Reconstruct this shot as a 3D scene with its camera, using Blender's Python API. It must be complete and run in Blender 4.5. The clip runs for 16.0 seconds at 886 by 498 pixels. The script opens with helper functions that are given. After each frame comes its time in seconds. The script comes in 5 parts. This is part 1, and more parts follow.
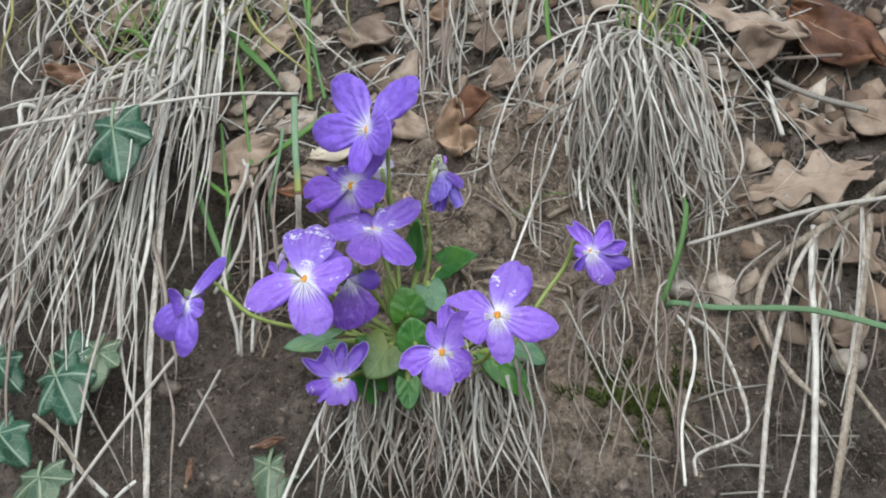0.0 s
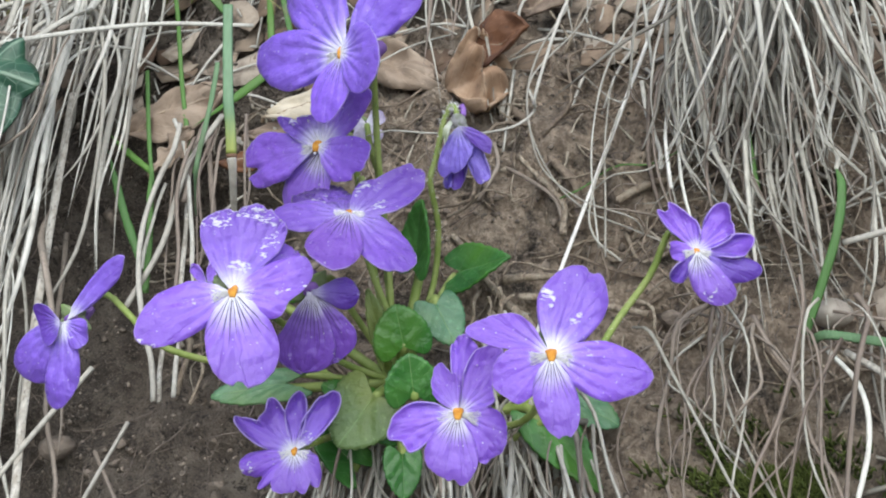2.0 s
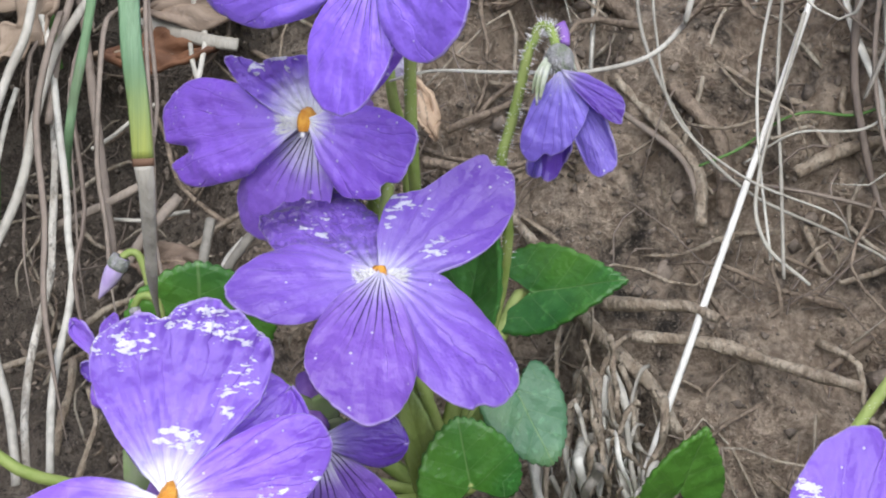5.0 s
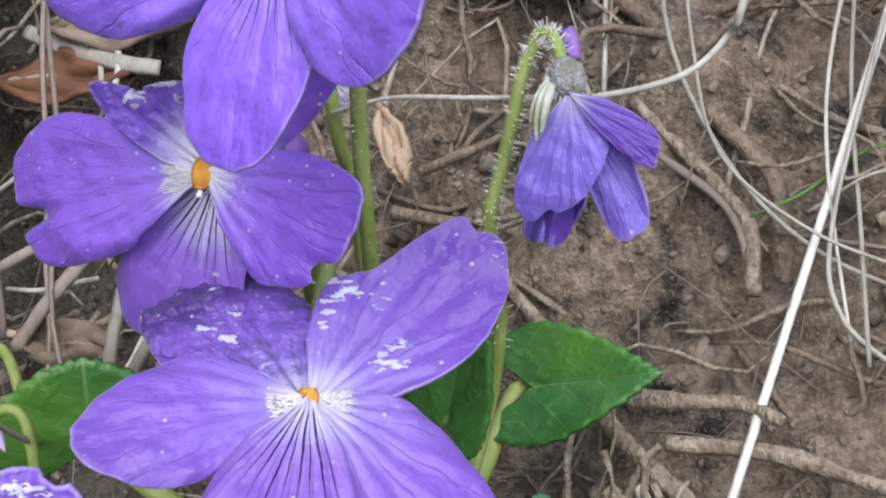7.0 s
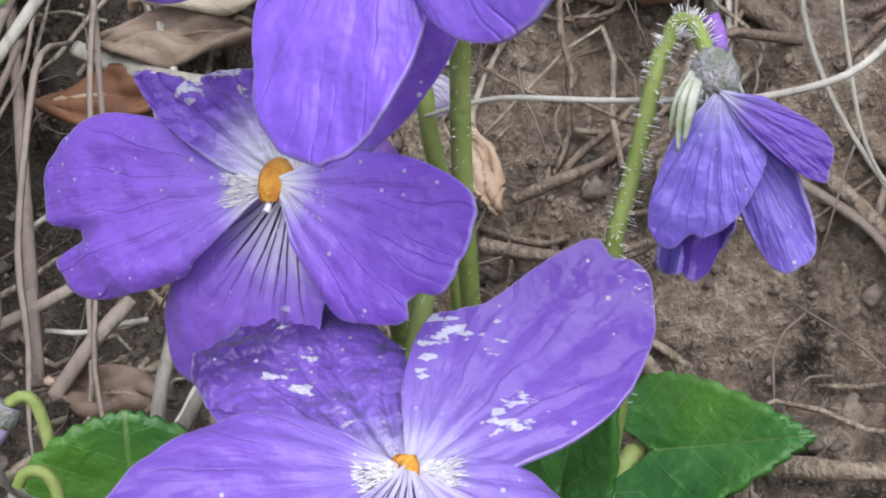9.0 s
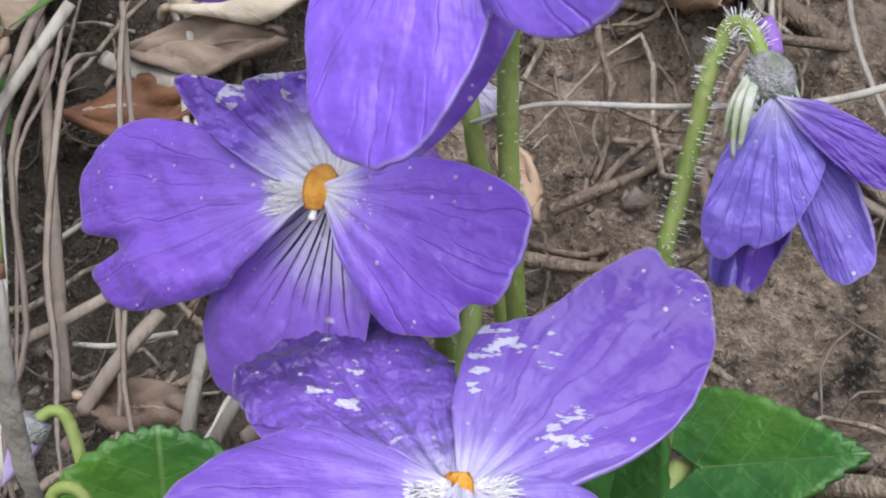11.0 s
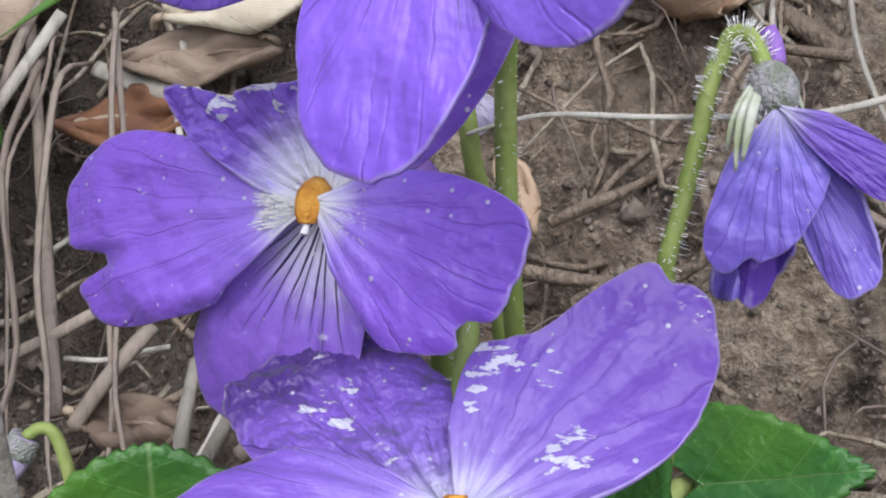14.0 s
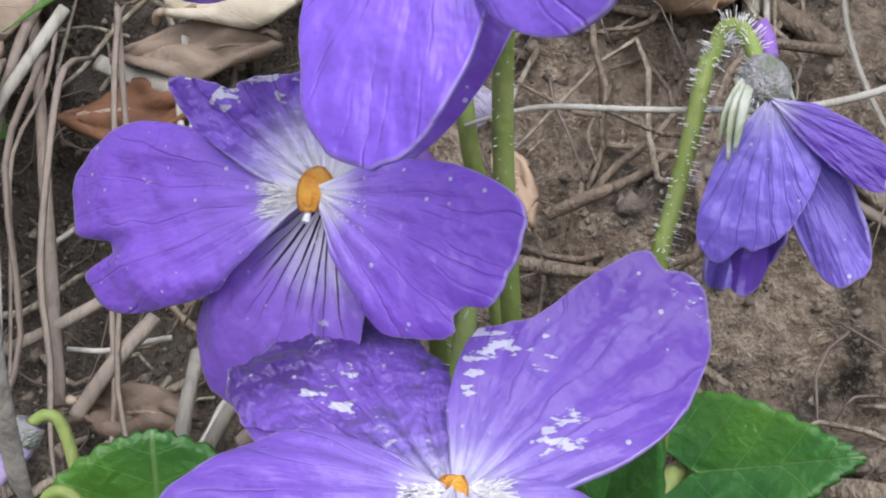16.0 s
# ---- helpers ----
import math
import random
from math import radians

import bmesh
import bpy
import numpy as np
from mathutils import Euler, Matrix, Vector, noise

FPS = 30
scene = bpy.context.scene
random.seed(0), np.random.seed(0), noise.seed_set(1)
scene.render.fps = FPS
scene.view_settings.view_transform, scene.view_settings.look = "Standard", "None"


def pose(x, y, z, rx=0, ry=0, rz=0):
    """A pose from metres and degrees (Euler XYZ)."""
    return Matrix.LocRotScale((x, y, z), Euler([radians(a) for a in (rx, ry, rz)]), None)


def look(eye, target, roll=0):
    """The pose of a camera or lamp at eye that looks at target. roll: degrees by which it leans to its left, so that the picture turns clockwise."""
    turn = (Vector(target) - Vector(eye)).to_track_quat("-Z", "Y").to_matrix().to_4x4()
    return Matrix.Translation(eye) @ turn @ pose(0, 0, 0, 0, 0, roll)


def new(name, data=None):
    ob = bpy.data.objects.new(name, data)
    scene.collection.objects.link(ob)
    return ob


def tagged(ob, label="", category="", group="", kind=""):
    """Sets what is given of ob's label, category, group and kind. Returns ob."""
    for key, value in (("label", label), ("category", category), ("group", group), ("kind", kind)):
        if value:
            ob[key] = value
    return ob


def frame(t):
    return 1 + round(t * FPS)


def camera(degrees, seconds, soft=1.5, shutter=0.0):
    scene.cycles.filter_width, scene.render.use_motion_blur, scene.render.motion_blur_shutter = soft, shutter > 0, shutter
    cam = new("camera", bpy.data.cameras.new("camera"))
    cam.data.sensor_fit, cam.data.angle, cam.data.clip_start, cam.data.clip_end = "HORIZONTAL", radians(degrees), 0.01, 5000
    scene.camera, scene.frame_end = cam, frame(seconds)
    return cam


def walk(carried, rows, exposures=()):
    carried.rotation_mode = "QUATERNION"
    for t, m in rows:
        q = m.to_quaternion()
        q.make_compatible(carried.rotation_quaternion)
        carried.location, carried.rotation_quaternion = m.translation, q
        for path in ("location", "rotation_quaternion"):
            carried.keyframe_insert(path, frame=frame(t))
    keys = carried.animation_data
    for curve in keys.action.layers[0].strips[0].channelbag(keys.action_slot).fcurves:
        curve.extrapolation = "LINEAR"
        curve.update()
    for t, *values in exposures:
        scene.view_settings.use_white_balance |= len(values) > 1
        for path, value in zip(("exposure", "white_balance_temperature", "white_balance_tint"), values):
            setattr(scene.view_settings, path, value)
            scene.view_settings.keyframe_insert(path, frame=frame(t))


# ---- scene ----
────────────────────────────────────────
• [Written exercise]
In the listing above, find the lines holding the word "radians" and copy them.

• [Solution to the problem]
from math import radians
    return Matrix.LocRotScale((x, y, z), Euler([radians(a) for a in (rx, ry, rz)]), None)
    cam.data.sensor_fit, cam.data.angle, cam.data.clip_start, cam.data.clip_end = "HORIZONTAL", radians(degrees), 0.01, 5000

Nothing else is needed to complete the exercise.